Wednesday, August 10, 2005
August 10, 2005
Well, they never call me--Too much is made of polling, or at least of individual polls. There is the common tendency to reject the ones that come to conclusions you don’t like or agree with (”the only poll that counts is the one on election day”) and embrace the ones that show you are definitely among the intelligent elite. And then there is the disbelief that you can make 1,500 telephone calls and tell what 300 million people are thinking. [Your humble servant was actually trained to do exactly that at a program at Northwestern University back in the last Nixon year]. Whether you believe individual polls or not, you sometimes run into a meta-analysis of polls--a study of lots of polls asking similar questions--and you come up with some interesting and believable stuff. Mark Blumenthal and his excellent blog, Mystery Pollster, has done just that. His essay was triggered by an op-ed piece in the New York Times by the Pew’s Andrew Kohut and Peter Hoey, that compares public opinion and major events during the first half-year of the second term for Presidents Nixon, Reagan Clinton and Bush. As Blumenthal points out, the graphic that goes with it is amazing. Essentially, it shows that President Bush’s approval rating is the lowest of any president in a second term with the exception of Richard Nixon who was being swallowed by Watergate. It’s down to 44 percent in the Pew poll. If, however, you go and combine all the respected national polls and plot them on one chart, they all--with one exception--show essentially a similar result:
Bush’s approval spiked naturally at 9/11 and quickly began to slide.
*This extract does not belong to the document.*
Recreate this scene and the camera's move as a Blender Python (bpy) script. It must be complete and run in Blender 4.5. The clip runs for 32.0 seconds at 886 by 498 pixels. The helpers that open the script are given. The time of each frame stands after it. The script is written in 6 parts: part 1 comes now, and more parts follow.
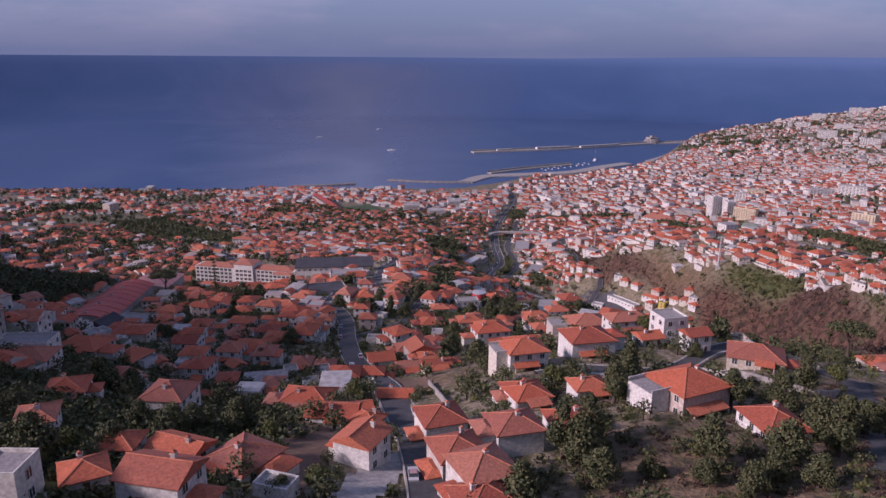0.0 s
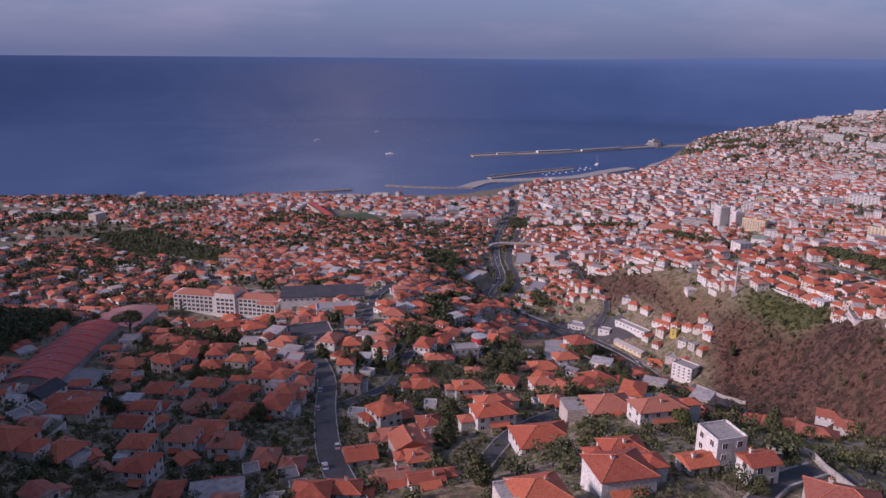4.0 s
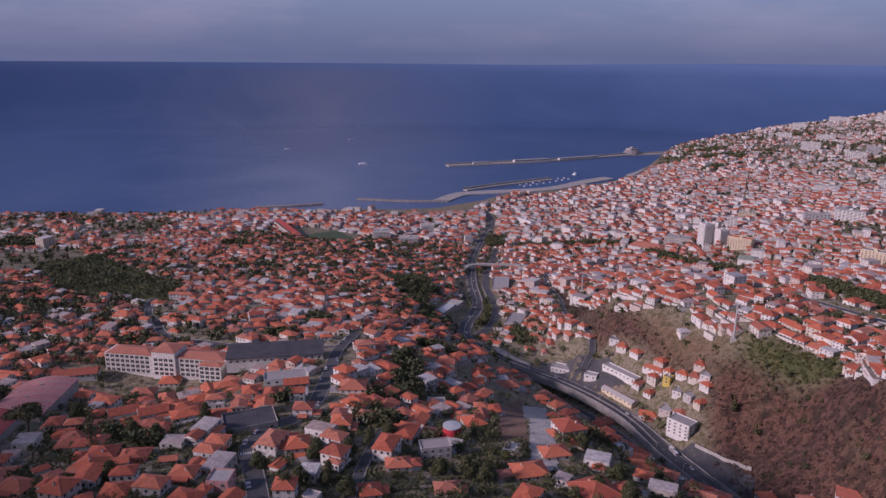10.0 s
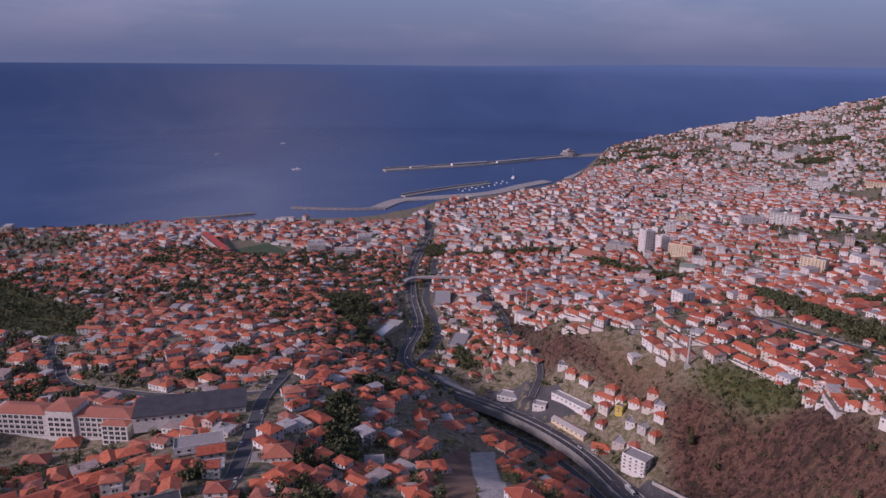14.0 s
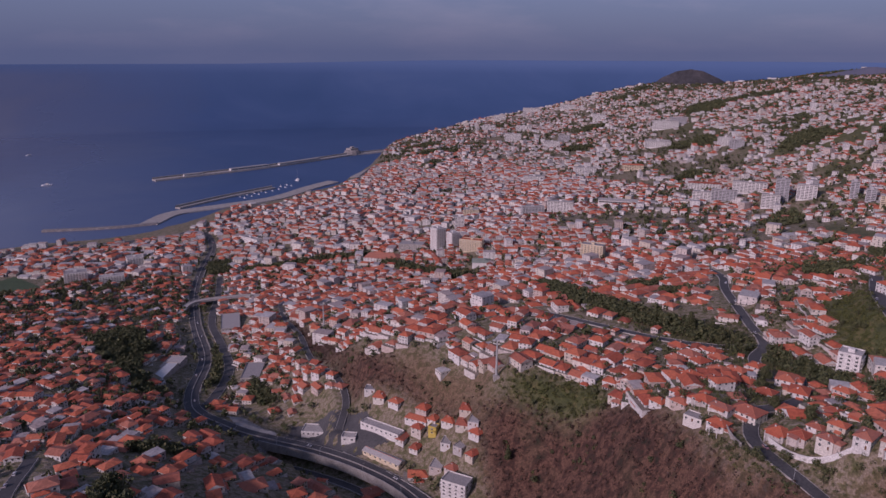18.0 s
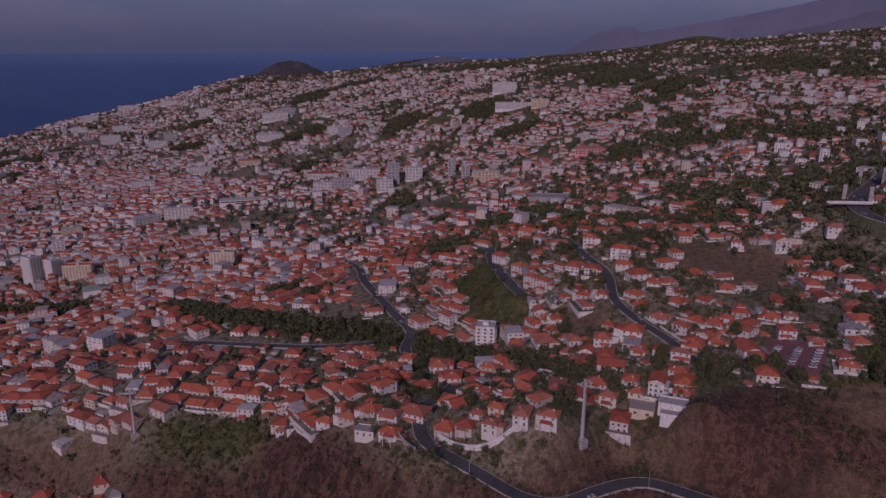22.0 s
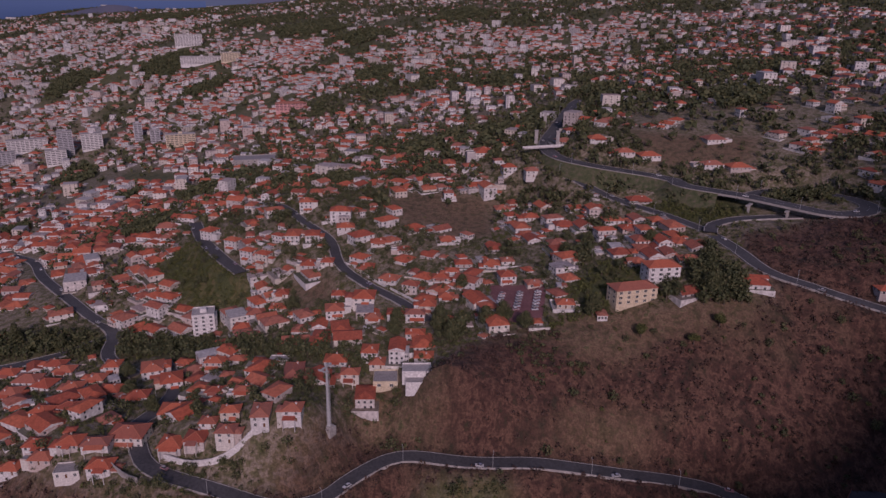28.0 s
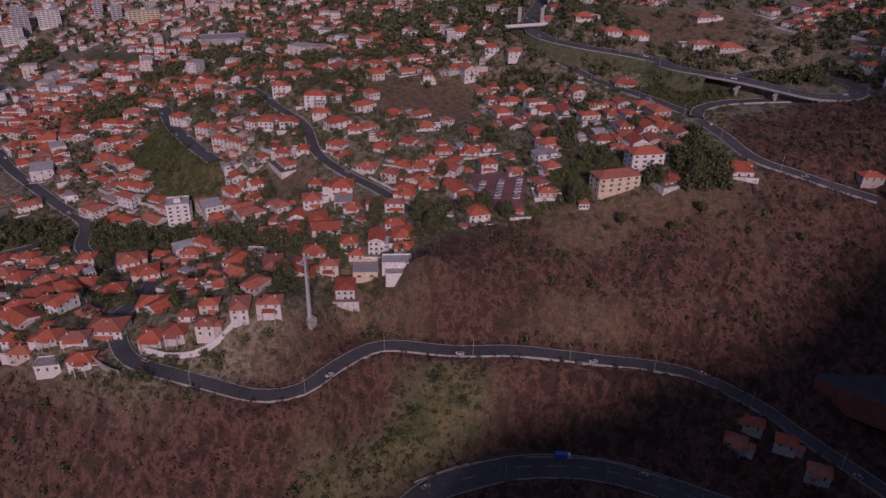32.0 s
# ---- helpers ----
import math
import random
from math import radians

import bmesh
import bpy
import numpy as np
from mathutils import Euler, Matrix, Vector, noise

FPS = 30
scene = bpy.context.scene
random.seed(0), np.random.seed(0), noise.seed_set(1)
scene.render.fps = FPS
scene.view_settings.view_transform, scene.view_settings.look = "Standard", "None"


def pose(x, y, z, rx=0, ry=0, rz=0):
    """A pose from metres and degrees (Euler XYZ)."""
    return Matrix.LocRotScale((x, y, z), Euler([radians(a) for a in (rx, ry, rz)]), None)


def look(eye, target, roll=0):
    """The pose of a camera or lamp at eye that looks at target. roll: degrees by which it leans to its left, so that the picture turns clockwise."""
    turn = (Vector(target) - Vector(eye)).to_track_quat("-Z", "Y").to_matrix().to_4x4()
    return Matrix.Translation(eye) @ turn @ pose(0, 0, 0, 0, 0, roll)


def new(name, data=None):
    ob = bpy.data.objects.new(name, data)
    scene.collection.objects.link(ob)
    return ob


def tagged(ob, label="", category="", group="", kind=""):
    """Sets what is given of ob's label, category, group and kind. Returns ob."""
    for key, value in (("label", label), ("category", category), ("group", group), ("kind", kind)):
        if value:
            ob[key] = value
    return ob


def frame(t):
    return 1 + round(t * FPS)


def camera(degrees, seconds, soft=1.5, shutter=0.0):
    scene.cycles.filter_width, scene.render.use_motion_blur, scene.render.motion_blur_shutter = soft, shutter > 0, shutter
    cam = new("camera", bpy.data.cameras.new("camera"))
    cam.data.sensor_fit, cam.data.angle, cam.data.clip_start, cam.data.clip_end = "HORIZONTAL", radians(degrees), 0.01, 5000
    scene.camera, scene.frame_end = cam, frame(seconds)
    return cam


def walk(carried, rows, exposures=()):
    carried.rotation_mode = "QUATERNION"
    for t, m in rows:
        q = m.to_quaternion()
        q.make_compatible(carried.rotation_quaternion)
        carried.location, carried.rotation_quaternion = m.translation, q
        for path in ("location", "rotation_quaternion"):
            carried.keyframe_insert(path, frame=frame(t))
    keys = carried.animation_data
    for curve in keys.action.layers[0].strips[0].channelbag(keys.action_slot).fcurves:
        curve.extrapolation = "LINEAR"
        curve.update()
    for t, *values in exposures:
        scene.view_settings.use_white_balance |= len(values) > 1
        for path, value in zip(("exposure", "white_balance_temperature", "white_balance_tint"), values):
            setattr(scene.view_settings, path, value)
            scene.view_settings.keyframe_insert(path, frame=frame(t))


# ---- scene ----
cam = camera(63.9, 32.0, 1.5)

PATH = [
    (0, (-3.908, -76.348, 368.863), (-3.909, -74.421, 368.331), 0.5),
    (1, (-3.83, -63.741, 371.51), (-3.831, -61.813, 370.979), 0.6),
    (2, (-3.262, -50.955, 374.062), (-3.262, -49.027, 373.53), 0.6),
    (3, (-2.788, -37.539, 376.317), (-2.789, -35.611, 375.785), 0.6),
    (3.5, (-2.456, -31.055, 377.741), (-2.456, -29.128, 377.206), 0.6),
    (5.5, (-0.554, -6.169, 383.156), (-0.555, -4.24, 382.625), 0.5),
    (6.5, (0.548, 5.863, 386.293), (0.549, 7.791, 385.763), 0.6),
    (7, (1.102, 12.209, 387.78), (1.121, 14.138, 387.251), 0.6),
    (7.5, (1.241, 18.688, 389.114), (1.281, 20.617, 388.585), 0.6),
    (8, (1.477, 24.999, 390.433), (1.532, 26.927, 389.904), 0.5),
    (8.5, (1.785, 31.298, 391.805), (1.85, 33.225, 391.276), 0.5),
    (9, (2.498, 37.459, 393.132), (2.562, 39.387, 392.604), 0.6),
    (10, (3.793, 49.301, 395.498), (3.858, 51.229, 394.971), 0.6),
    (10.5, (4.128, 55.874, 396.774), (4.209, 57.802, 396.247), 0.7),
    (11, (4.338, 62.673, 398.138), (4.44, 64.599, 397.611), 0.7),
    (12, (4.729, 75.101, 400.737), (4.867, 77.025, 400.21), 0.8),
    (13, (6.131, 88.176, 403.294), (6.308, 90.097, 402.766), 0.7),
    (13.5, (7.089, 94.729, 404.349), (7.286, 96.648, 403.822), 0.7),
    (15.5, (12.609, 121.791, 407.509), (13.029, 123.673, 406.98), 0.5),
    (16, (13.908, 128.53, 408.367), (14.395, 130.396, 407.837), 0.4),
    (17, (16.743, 141.528, 409.922), (17.366, 143.352, 409.391), 0.3),
    (17.5, (18.672, 147.994, 410.537), (19.368, 149.793, 410.006), 0.3),
    (18, (21.008, 154.547, 411.098), (21.801, 156.304, 410.564), 0.2),
    (18.5, (23.433, 161.271, 411.635), (24.34, 162.971, 411.099), 0.1),
    (19, (26.343, 167.703, 412.228), (27.367, 169.334, 411.689), 0.1),
    (20, (32.528, 178.833, 413.269), (33.757, 180.314, 412.725), -0.0),
    (21, (39.322, 188.957, 413.303), (40.738, 190.258, 412.753), -0.1),
    (22, (46.7, 197.696, 412.985), (48.271, 198.803, 412.431), -0.0),
    (23, (54.097, 204.475, 412.7), (55.802, 205.359, 412.141), 0.1),
    (23.5, (57.6, 207.376, 412.698), (59.357, 208.149, 412.138), 0.1),
    (24, (60.679, 210.156, 412.672), (62.468, 210.852, 412.111), 0.2),
    (24.5, (63.769, 212.576, 412.626), (65.575, 213.227, 412.065), 0.4),
    (25, (66.73, 214.365, 412.662), (68.552, 214.97, 412.102), 0.5),
    (25.5, (69.252, 215.493, 412.706), (71.089, 216.053, 412.147), 0.6),
    (27.5, (76.248, 218.005, 412.116), (78.102, 218.4, 411.478), 0.8),
    (28, (77.729, 218.625, 412.014), (79.579, 218.985, 411.344), 0.9),
    (28.5, (79.111, 218.906, 411.889), (80.954, 219.236, 411.188), 1.0),
    (29, (80.383, 219.301, 411.816), (82.216, 219.616, 411.08), 1.1),
    (29.5, (81.381, 219.556, 411.693), (83.201, 219.865, 410.922), 1.1),
    (30, (82.461, 219.655, 411.873), (84.266, 219.957, 411.066), 1.2),
    (31, (84.646, 219.78, 412.203), (86.416, 220.068, 411.317), 1.2),
    (32, (86.828, 219.867, 412.265), (88.555, 220.144, 411.295), 1.3),
]
EXPOSURES = [(0, 0.32, 5850, 42), (6, 0.18, 5820, 43), (13, 0.02, 5800, 44), (16, 0.0, 5800, 44), (18, -0.32, 5800, 47), (19, -0.72, 5800, 50), (21, -1.12, 5800, 56), (22, -1.16, 5800, 56), (25, -0.85, 5900, 52), (28, -0.78, 5900, 50), (32, -0.74, 6050, 53)]
walk(cam, [(t, look(eye, target, roll)) for t, eye, target, roll in PATH], EXPOSURES)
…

That’s expected; no one would think any president could keep that high an approval as we moved away from the attack. It took another uptick with the capture of Saddam Hussein. It rose 5-10 points around the election. But the trend throughout Bush’s presidency has been steady and consistent in all but one of the polls--downward. [The exception is the Rasmussen poll, which uses machine voices for interviews in a tracking poll, and neither Blumenthal nor anyone else can explain why it is an outrider, besides the fact is uses robot interviewers. Blumenthal guesses it is because Rasmussen weights his polls by party which doesn’t catch changes in public’s party affiliation. More people are now associating themselves with Democrats then they did several years ago.)
One possible explanation for the downward slide, suggested by Slate’s blogger, Mickey Kaus, is that the polls are simply reflecting the natural approval rating Bush would have if 9/11 never happened. It’s not the war or the economy. It’s Bush. Think, Kaus says, of a baseball hitter who has a hot streak and then regresses back to his natural batting average. Bush has. What he sees it what he gets.
Works for me.
UPDATE: On 8/14, the Rasumussen robots fell into line, making it unanimous.